- What this task involves -
Gather from the listing below each line that includes the word "radians", and copy it.

- Data lines -

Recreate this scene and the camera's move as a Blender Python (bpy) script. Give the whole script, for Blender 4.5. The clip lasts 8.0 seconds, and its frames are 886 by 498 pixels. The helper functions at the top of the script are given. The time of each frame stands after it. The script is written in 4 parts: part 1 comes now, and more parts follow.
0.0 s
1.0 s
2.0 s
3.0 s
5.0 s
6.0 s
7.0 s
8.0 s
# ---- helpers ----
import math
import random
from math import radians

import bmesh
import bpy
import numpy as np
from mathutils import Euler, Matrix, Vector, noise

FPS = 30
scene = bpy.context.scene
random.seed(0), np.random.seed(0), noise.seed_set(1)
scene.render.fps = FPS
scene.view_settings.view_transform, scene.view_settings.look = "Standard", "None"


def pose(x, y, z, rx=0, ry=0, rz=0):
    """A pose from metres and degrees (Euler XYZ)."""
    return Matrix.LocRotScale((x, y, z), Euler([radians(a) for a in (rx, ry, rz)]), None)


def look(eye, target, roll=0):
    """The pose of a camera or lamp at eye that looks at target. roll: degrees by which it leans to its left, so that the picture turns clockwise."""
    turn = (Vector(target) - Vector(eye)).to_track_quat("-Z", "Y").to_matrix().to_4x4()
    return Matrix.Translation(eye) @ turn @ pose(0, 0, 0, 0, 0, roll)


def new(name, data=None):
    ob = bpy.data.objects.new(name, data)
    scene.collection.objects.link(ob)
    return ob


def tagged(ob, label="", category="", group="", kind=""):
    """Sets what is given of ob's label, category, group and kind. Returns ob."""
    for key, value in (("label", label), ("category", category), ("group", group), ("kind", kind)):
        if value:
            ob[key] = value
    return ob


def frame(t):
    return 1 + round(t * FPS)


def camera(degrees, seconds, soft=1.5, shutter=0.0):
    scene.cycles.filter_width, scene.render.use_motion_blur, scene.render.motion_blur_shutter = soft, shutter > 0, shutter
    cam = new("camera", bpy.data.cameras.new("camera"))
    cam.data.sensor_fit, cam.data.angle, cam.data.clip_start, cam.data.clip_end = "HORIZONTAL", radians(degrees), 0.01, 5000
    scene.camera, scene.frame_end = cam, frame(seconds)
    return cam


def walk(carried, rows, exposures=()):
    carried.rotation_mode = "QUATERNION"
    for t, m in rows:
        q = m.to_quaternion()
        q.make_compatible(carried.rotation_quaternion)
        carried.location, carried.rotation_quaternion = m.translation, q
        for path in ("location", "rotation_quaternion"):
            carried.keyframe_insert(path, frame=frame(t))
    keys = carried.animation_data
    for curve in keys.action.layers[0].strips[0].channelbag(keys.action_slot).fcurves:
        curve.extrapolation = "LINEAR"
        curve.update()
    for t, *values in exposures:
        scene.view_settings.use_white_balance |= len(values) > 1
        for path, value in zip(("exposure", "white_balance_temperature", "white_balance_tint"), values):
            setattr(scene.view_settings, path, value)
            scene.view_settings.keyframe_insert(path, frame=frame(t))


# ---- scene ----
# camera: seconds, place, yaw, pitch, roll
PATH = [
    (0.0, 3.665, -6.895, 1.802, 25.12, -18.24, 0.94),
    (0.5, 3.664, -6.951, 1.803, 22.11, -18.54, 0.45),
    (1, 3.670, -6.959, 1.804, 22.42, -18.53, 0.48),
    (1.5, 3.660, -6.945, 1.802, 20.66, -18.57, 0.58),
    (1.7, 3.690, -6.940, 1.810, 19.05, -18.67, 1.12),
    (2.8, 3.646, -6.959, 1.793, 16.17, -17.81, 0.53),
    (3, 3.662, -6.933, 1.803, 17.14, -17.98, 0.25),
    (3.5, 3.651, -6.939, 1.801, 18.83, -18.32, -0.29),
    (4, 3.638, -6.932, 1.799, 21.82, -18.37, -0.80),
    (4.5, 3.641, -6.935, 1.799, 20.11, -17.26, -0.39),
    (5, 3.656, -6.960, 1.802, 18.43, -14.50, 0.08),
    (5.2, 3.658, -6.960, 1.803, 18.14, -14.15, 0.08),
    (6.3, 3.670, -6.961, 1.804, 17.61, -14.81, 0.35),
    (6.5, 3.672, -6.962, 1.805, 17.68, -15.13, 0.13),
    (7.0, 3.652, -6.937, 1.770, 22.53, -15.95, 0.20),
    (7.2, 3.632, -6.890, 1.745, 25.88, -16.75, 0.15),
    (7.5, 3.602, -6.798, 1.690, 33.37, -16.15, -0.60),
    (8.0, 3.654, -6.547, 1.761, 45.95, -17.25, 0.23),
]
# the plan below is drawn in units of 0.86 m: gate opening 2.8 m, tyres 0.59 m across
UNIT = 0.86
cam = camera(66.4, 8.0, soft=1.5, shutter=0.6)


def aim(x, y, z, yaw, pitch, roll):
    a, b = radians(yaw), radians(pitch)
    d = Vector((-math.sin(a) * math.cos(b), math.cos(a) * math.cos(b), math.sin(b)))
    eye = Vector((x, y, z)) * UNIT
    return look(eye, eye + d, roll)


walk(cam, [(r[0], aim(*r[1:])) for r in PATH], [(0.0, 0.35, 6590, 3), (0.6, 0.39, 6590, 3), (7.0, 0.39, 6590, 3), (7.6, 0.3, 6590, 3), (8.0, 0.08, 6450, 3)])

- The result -
from math import radians
    return Matrix.LocRotScale((x, y, z), Euler([radians(a) for a in (rx, ry, rz)]), None)
    cam.data.sensor_fit, cam.data.angle, cam.data.clip_start, cam.data.clip_end = "HORIZONTAL", radians(degrees), 0.01, 5000
    a, b = radians(yaw), radians(pitch)